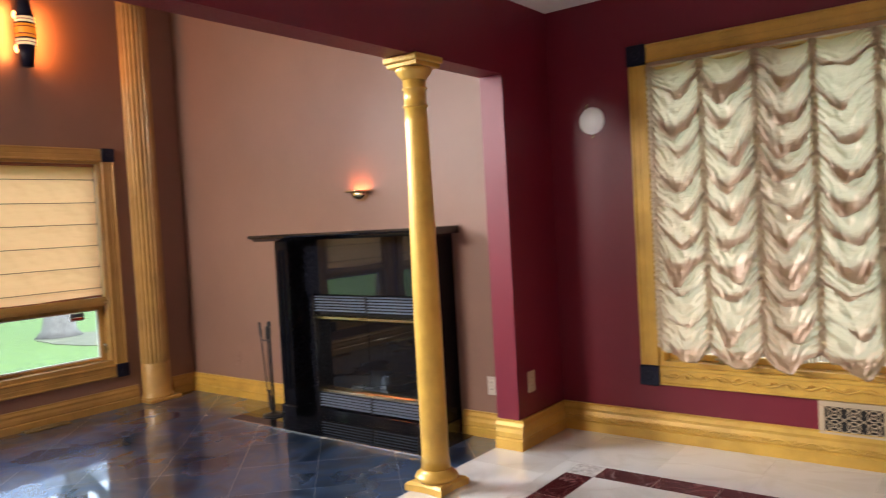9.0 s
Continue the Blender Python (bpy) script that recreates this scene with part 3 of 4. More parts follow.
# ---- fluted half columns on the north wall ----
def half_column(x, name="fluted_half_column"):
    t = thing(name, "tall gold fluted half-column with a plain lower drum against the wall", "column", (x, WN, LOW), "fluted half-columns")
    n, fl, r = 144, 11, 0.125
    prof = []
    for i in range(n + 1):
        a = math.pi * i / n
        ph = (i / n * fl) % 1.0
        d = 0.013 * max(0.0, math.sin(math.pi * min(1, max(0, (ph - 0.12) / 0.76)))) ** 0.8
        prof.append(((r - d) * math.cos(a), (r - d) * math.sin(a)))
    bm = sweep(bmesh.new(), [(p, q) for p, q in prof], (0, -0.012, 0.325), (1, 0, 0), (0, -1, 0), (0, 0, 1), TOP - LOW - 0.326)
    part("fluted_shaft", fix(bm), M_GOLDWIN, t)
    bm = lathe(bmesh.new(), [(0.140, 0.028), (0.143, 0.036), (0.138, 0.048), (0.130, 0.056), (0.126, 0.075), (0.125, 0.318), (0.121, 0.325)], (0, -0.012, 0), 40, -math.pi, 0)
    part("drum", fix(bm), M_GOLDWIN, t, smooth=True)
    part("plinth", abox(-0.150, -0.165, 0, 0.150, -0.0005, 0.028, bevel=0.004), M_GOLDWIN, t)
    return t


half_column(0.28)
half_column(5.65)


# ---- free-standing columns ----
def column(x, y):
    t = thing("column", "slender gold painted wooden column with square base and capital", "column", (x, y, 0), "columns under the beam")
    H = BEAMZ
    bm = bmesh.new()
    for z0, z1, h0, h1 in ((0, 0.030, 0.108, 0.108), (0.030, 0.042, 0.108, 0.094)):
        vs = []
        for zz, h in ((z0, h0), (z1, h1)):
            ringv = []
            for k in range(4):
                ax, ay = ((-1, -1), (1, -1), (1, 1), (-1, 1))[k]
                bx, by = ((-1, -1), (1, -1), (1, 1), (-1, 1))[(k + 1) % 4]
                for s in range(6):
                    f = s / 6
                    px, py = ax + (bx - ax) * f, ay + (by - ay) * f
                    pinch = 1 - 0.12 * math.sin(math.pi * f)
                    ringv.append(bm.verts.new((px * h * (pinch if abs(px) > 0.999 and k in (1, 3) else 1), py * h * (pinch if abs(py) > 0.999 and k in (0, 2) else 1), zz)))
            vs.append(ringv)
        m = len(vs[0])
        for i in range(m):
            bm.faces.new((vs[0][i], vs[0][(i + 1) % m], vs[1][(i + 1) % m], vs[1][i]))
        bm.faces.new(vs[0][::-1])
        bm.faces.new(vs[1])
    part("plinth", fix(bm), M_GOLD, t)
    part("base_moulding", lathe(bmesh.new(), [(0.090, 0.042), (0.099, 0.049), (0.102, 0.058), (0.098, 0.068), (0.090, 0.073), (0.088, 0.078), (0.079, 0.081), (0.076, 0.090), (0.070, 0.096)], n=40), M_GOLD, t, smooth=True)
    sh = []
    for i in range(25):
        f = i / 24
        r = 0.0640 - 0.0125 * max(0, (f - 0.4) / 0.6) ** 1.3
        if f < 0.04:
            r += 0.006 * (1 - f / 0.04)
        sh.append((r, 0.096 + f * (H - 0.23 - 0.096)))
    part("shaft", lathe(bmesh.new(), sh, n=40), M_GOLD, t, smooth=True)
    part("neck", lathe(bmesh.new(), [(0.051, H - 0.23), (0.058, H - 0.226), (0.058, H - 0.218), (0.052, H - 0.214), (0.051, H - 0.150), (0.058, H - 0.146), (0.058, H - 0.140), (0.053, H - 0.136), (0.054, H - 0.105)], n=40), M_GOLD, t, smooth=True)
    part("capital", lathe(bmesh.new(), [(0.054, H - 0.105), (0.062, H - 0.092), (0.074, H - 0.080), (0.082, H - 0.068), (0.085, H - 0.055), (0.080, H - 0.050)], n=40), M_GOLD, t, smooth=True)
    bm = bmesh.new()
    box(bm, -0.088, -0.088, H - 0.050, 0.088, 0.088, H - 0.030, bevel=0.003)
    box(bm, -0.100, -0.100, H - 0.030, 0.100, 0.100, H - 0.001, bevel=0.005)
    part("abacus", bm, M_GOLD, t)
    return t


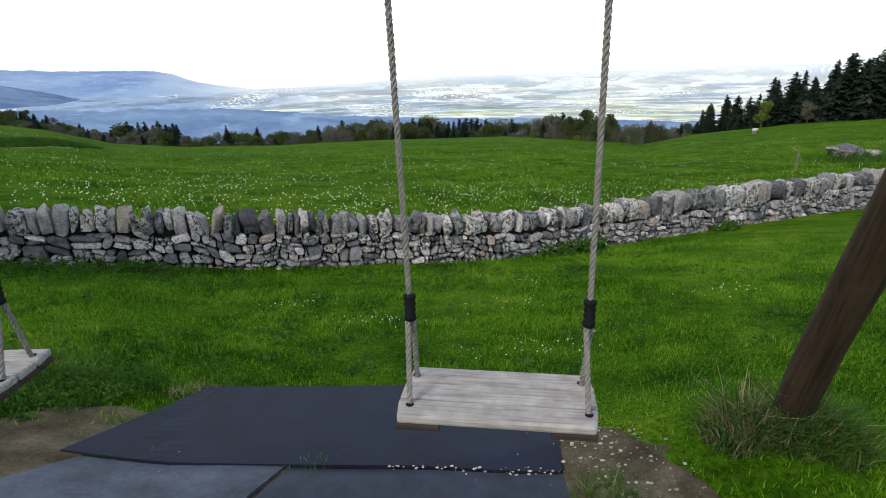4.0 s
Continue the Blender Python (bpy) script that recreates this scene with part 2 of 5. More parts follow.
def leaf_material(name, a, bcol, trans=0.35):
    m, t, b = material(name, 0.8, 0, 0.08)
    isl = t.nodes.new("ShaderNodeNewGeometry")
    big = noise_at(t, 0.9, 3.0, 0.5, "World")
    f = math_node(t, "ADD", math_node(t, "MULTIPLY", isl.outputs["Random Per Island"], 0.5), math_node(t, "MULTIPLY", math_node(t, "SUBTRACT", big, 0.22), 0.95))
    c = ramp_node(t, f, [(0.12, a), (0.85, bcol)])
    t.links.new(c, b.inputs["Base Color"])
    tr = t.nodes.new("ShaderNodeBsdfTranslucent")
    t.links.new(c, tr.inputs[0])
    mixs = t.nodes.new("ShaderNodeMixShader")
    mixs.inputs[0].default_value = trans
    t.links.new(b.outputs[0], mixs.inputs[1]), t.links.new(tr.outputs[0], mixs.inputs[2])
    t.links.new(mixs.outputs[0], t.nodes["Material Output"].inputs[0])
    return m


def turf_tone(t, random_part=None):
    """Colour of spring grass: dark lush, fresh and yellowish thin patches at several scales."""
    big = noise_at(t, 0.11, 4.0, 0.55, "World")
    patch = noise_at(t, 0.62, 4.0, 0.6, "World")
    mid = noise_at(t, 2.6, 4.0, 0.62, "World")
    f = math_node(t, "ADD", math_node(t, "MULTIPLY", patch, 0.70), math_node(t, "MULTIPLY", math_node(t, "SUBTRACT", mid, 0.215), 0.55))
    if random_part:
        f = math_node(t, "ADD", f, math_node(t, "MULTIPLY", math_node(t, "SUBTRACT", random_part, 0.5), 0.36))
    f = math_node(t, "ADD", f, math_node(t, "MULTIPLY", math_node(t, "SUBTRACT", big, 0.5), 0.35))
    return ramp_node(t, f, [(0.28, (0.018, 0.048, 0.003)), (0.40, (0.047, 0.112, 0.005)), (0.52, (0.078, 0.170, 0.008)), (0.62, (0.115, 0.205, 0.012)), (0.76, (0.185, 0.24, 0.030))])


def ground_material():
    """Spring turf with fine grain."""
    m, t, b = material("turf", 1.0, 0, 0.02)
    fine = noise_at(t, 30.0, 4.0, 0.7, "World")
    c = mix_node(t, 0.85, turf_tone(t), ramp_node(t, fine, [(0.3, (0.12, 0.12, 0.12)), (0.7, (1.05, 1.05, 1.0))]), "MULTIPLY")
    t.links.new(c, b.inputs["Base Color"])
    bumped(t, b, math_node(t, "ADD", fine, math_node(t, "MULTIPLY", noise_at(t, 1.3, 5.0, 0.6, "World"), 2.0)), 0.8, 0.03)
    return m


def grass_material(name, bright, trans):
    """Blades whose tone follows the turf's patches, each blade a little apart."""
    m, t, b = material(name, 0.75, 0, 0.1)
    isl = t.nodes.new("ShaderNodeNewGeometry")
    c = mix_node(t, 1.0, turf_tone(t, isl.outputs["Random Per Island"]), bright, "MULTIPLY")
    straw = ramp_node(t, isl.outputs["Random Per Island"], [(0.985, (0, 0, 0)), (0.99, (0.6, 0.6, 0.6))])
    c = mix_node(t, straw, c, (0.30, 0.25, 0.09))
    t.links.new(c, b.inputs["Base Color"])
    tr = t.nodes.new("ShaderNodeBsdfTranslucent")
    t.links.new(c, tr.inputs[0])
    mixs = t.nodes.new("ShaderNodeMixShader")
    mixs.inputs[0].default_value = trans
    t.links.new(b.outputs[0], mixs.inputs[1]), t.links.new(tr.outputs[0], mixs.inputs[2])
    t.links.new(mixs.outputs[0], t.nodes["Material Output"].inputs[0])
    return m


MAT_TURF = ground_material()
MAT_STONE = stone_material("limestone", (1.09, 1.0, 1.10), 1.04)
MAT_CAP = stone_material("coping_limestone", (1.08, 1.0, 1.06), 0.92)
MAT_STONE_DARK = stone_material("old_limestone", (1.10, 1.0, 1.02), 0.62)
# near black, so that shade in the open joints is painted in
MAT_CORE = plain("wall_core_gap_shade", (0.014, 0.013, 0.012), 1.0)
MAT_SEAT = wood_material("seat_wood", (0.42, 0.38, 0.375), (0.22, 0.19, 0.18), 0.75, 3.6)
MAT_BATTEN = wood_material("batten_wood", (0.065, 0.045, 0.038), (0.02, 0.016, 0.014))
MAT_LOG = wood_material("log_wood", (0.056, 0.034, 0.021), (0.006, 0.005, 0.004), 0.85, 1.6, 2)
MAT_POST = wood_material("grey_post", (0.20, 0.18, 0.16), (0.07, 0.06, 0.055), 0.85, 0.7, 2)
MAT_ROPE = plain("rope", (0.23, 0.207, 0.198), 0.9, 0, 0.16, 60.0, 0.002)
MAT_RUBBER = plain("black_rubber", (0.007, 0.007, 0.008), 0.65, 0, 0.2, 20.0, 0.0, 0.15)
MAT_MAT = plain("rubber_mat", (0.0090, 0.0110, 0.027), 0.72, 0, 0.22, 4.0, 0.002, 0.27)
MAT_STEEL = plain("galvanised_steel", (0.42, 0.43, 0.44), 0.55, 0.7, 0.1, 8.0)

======

Problem to solve:
Show all lines in the entries above where the string "Blender" appears.

Solution to the exercise:
Continue the Blender Python (bpy) script that recreates this scene with part 3 of 4. More parts follow.
Continue the Blender Python (bpy) script that recreates this scene with part 2 of 5. More parts follow.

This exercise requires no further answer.